One of the challenges presented with PFAS mitigation and prevention efforts has been each state taking a different approach. Ayer Public Works Superintendent Mark Wetzel hopes federal legislation can provide consistency on that front.

“When each state is doing their own thing, what’s happening is we’re rushing into solutions that we’re not really sure are the best solutions,” Wetzel said. “We’re all trying to do the same thing but we’re not all working as a team on it.”

As each state operates with different, or in some cases no PFAS standards, monitoring protocols and regulations, Wetzel finds himself unable to answer some important questions on the public’s mind.

“One of the most difficult parts of my job is when people call me and (ask) ‘I saw your notice, we have PFAS in the water, is the water safe to drink?’” Wetzel said. “That’s a really hard question to answer because number one I’m not a toxicologist or a health professional — I’m an engineer. But there hasn’t been enough of the science developed to see what the long-term impacts are.”

As Ayer mitigates PFAS contamination, it is still a matter of perfecting the science. Wetzel said they have seen the chemistry of the water change, causing “slightly higher” levels of lead and copper. His department has worked to quickly address that too so it’s not “trading one problem for another.”

Trahan said Massachusetts has set an example by acknowledging it takes a “whole of government” approach to respond to PFAS contamination. She pointed to efforts by state Rep. Kate Hogan, D-Stow, on PFAS in the state Legislature and efforts to create an inter-agency PFAS task force.

“We need other states to do the same,” Trahan said. “We can’t have one state treating this threat with the urgency necessary and others failing to do the same and I think that’s where the federal standards required by the PFAS Action Act will be really important.”

If passed, the PFAS Action Act of 2021 would set a new federal drinking water standard. Trahan said the new standard in Massachusetts has led to an increased awareness about the prevalence of the problem, with more than 50 communities reporting elevated contamination levels.

Among other steps the legislation would take are: requiring the cleanup of sites contaminated with the two most hazardous PFAS chemicals, identifying health risks by requiring comprehensive testing and reporting for all PFAS, requiring the federal Environmental Protection Agency to develop a website with up-to-date, easy-to-access information and provide grants to impacted water systems. It would also create a voluntary label for PFAS-free cookware and provide guidance for first responders to limit their exposure.
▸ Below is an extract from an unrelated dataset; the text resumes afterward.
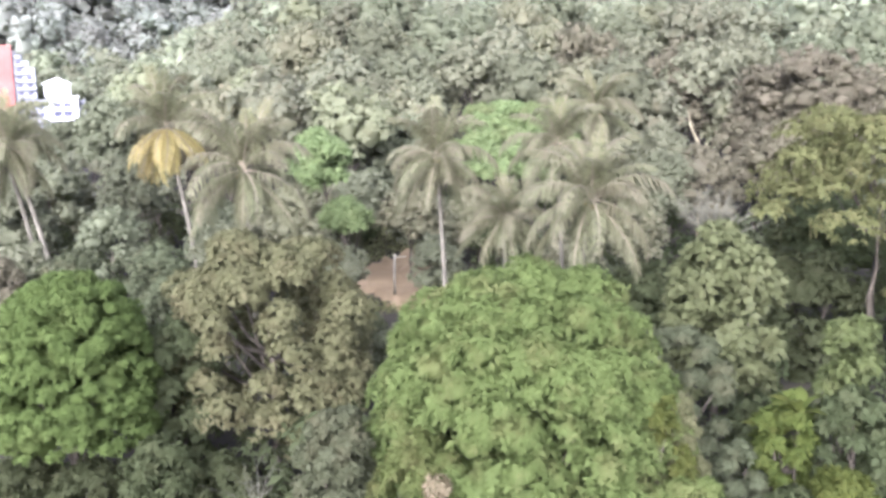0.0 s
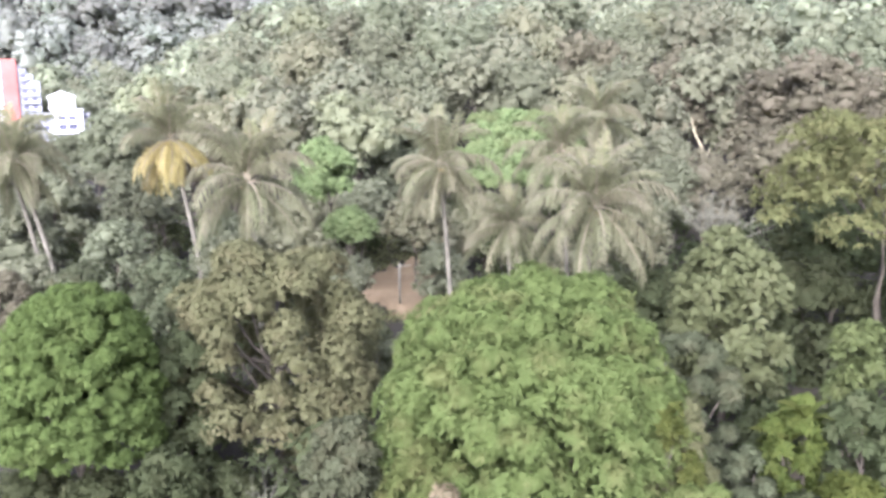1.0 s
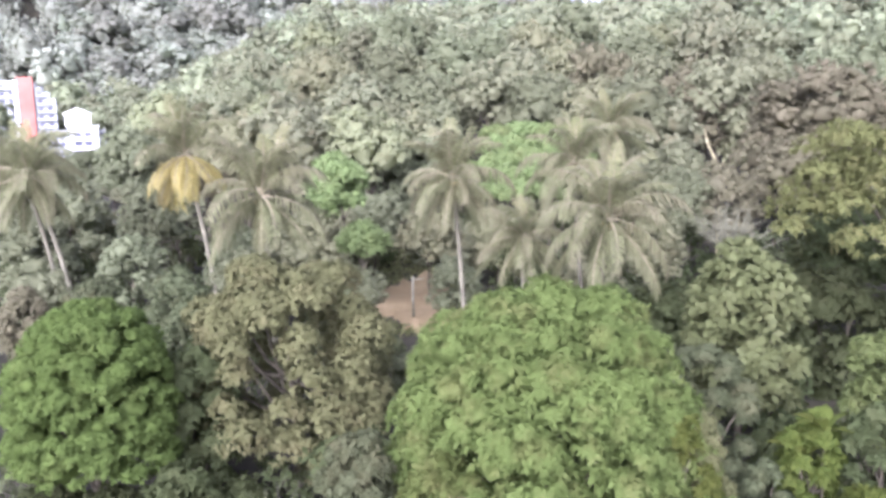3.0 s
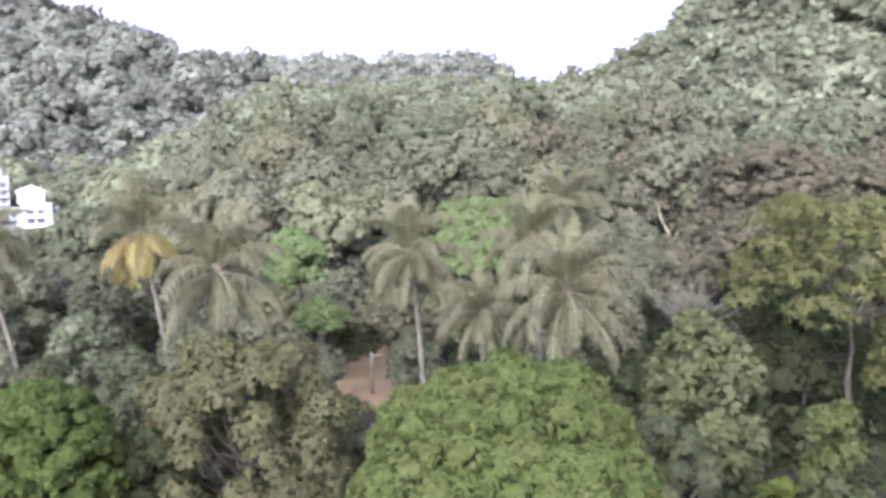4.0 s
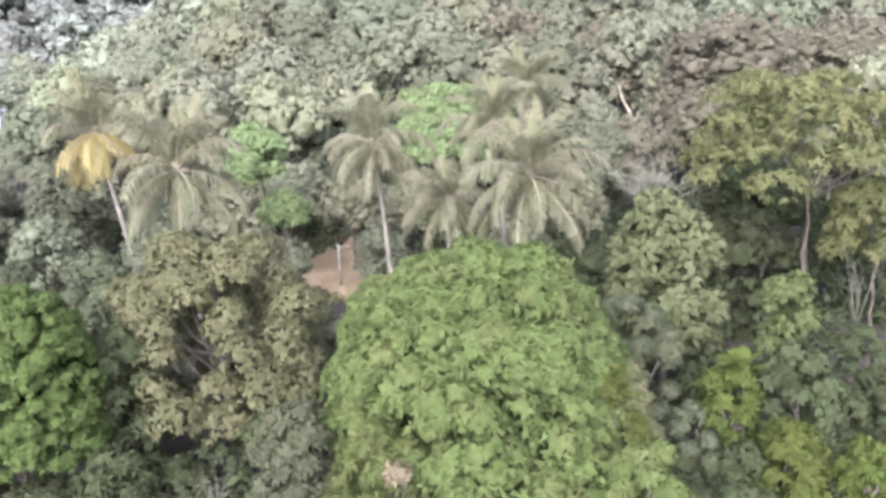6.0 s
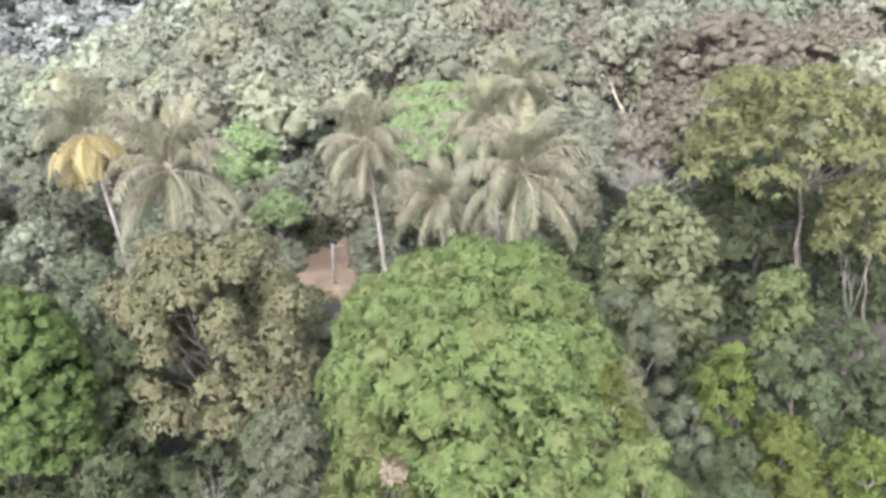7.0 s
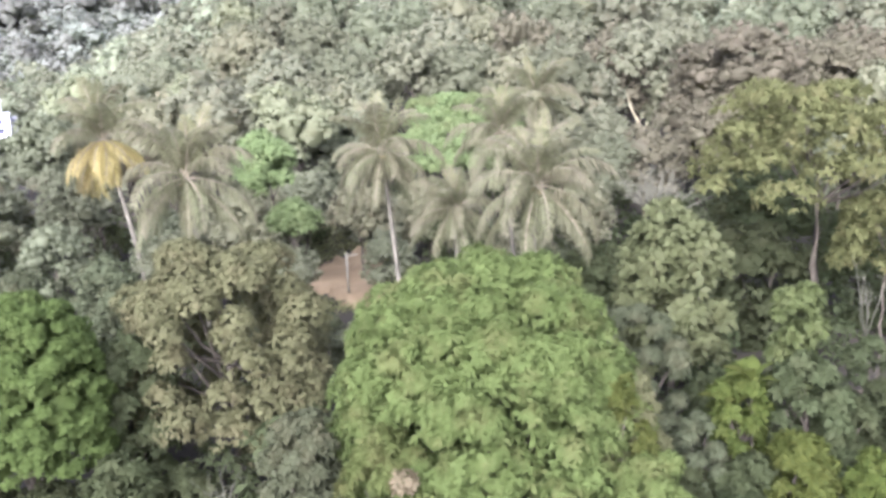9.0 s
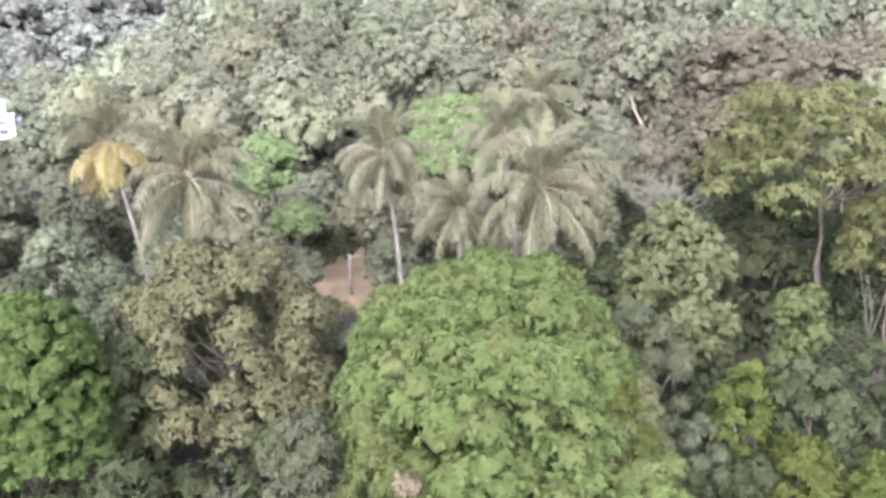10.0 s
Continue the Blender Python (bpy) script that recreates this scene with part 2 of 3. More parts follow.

The legislation passed the House with 23 Republican votes and Trahan is “optimistic” as it heads to the Senate. She believes this is an issue that goes beyond party lines and is also encouraged by early support by the administration of President Biden. Trahan added safe drinking water should be “central” to ongoing infrastructure discussions.

Trahan also pointed to Littleton’s new treatment facility, which opened earlier this summer. The facility was made possible in part because of a low-interest loan from the state’s revolving fund, a model that the federal legislation is also seeking to use.